Studs Terkel’s death at age 96 reminds me of a story.
My mother had just finished reading a paperback copy of “Working,” Studs Terkel’s astounding collection of interviews with ordinary Americans who happened to struggle along in extraordinary lives. “If you’re going to be a writer, you should read this.”
As with so many things, she was right.
Not being from Chicago and not recognizing the author’s name, I eyed the red cover with skepticism. Then I opened the meaty book jammed with short interviews and began reading about people I knew and passed every day on the street. I also read about lives a boy could only wonder about. Cops, firefighters, garbage men, secretaries, waitresses, hookers. They were all there, all treated with respect, their small individual voices resonating from each page.
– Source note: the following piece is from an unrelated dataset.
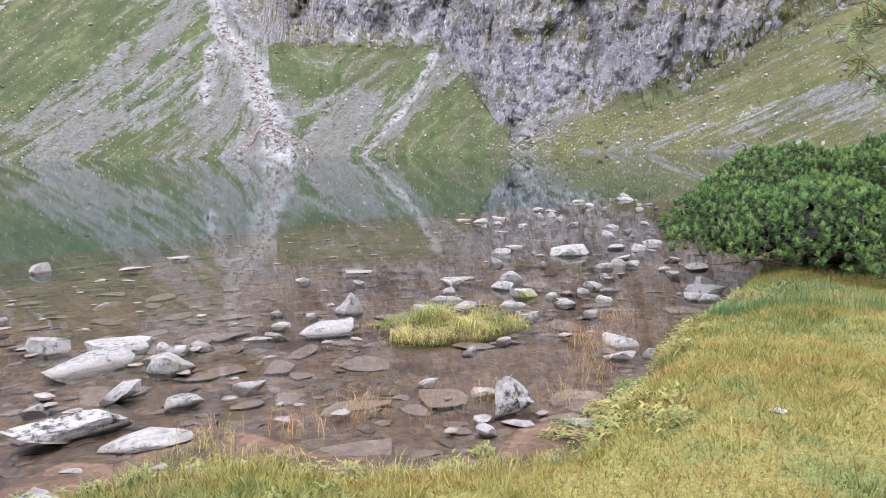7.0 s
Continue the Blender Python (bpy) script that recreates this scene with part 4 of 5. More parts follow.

I read it from the middle to the end, then front to back. I was reminded over and over again that there were stories all around us, that most men and women do lead lives of quiet desperation, and that some manage to keep their sense of rumor in the worst of times.
I’ve cracked the pages of “Working” many times over the years and added “American Dreams: Lost and Found,” “Division Street: America,” “Coming of Age” and some others.
Some people will focus on Terkel’s liberal politics and the fact that there was a time he was considered “un-American” by people history has shown to be the most “un-American” among us. For my money, he was a great American. He spoke truth to power and was a street reporter with an uncanny ear for the better part of a century.